» Material supplied
::::::::::

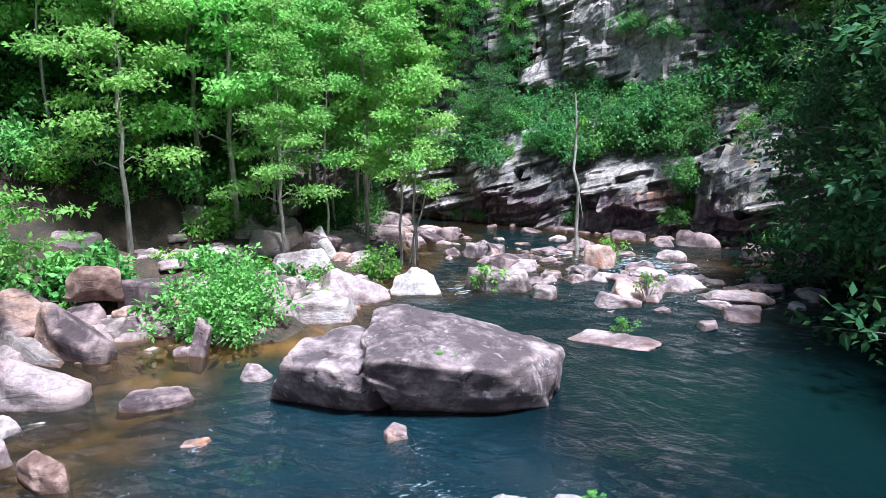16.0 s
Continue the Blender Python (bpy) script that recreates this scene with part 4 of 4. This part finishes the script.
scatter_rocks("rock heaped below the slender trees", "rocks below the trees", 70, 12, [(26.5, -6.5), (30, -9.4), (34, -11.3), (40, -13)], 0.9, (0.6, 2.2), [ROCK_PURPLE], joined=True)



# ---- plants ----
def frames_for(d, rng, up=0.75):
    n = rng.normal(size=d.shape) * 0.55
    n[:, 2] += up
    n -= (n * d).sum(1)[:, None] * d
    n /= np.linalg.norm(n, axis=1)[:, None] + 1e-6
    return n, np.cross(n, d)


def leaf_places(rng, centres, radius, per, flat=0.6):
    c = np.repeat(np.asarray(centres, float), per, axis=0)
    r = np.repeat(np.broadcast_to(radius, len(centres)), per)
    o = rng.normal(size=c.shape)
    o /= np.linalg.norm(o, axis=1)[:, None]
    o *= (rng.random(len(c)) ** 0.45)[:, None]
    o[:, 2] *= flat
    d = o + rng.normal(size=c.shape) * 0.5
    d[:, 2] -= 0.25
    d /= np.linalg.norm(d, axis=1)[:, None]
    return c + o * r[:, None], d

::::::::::

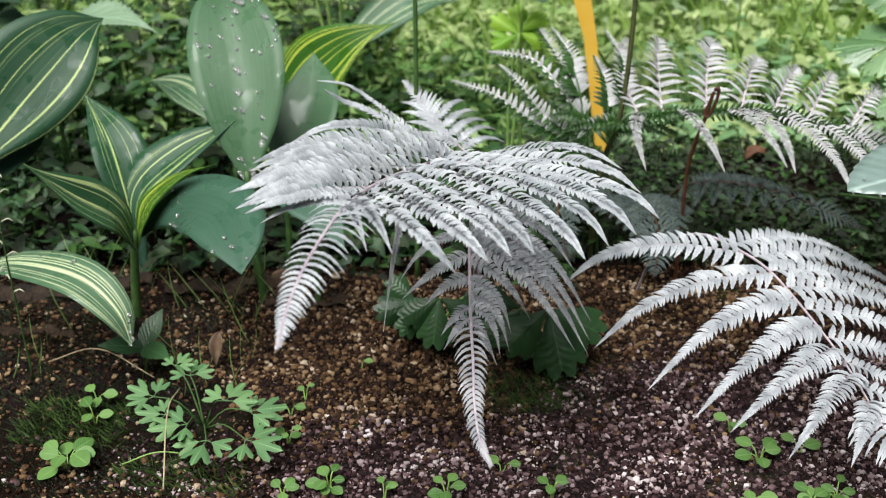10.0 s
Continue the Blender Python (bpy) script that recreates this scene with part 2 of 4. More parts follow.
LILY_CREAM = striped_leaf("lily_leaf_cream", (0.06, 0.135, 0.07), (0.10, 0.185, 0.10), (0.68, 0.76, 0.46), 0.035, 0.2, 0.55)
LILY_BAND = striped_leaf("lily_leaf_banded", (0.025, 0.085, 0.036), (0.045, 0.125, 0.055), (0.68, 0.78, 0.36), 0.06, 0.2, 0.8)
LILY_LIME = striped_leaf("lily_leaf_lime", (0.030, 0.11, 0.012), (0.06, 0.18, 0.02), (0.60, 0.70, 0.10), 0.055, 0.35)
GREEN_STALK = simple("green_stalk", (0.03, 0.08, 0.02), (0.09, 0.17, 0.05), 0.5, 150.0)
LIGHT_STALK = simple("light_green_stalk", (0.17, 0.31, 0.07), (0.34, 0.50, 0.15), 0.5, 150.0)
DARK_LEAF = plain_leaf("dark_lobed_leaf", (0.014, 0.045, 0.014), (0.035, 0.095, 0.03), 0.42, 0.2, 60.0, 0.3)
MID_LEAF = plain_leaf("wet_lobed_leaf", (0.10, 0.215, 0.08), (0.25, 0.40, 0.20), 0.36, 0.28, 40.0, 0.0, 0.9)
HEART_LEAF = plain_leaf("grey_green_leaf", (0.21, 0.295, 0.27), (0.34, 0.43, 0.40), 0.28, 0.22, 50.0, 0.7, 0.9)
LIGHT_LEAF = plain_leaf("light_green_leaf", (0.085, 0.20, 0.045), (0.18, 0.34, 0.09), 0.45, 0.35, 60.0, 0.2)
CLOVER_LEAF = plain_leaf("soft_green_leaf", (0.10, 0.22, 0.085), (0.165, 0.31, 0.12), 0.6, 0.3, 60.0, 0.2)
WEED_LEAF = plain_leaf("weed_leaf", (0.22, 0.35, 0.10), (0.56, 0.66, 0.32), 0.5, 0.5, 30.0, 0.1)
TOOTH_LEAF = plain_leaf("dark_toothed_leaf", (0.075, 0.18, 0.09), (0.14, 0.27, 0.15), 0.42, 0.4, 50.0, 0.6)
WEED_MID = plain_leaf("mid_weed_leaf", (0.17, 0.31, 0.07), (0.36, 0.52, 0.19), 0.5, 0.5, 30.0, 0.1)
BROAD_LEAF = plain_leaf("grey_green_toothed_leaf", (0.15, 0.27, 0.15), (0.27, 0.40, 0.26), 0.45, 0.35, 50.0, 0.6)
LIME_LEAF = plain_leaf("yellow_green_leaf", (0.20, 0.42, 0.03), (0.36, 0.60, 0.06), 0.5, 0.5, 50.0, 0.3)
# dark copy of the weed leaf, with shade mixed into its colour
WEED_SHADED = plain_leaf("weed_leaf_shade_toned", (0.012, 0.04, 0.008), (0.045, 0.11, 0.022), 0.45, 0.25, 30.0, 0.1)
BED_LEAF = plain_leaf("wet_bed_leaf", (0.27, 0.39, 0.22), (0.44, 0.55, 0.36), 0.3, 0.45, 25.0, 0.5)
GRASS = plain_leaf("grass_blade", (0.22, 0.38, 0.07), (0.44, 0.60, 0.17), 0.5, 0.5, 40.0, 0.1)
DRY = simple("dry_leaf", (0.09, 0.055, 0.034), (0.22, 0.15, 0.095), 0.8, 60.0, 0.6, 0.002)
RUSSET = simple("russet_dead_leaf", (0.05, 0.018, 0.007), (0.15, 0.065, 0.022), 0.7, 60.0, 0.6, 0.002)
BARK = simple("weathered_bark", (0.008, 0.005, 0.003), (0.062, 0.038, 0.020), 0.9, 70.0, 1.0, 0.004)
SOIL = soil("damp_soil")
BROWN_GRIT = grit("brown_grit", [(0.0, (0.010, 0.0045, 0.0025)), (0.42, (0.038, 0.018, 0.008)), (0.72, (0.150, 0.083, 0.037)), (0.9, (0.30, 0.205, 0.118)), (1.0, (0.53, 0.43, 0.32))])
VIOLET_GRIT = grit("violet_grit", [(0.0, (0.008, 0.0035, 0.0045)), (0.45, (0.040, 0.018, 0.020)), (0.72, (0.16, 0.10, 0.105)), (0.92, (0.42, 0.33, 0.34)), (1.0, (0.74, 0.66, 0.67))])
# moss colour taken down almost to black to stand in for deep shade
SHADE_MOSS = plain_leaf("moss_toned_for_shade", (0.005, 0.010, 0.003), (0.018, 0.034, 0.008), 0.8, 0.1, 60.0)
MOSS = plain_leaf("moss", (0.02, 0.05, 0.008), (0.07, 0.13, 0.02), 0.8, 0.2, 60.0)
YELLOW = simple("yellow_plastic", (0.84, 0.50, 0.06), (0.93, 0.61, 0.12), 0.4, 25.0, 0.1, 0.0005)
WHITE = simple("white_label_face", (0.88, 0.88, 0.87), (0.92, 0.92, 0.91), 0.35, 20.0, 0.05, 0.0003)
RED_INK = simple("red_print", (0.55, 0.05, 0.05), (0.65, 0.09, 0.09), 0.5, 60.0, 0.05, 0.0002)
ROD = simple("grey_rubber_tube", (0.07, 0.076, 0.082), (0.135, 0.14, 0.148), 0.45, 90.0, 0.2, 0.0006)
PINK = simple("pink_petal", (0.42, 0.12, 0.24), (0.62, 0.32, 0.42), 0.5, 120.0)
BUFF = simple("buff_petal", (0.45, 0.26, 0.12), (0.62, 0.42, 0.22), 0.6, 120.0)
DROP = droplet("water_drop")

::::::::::

» Task requirements
Only the lines from the one containing "finishes the script." through the one containing "2.2), [ROCK_PURPLE], joined=True)" are to be reproduced, exactly as they appear.

» Answer for this exercise
Continue the Blender Python (bpy) script that recreates this scene with part 4 of 4. This part finishes the script.
scatter_rocks("rock heaped below the slender trees", "rocks below the trees", 70, 12, [(26.5, -6.5), (30, -9.4), (34, -11.3), (40, -13)], 0.9, (0.6, 2.2), [ROCK_PURPLE], joined=True)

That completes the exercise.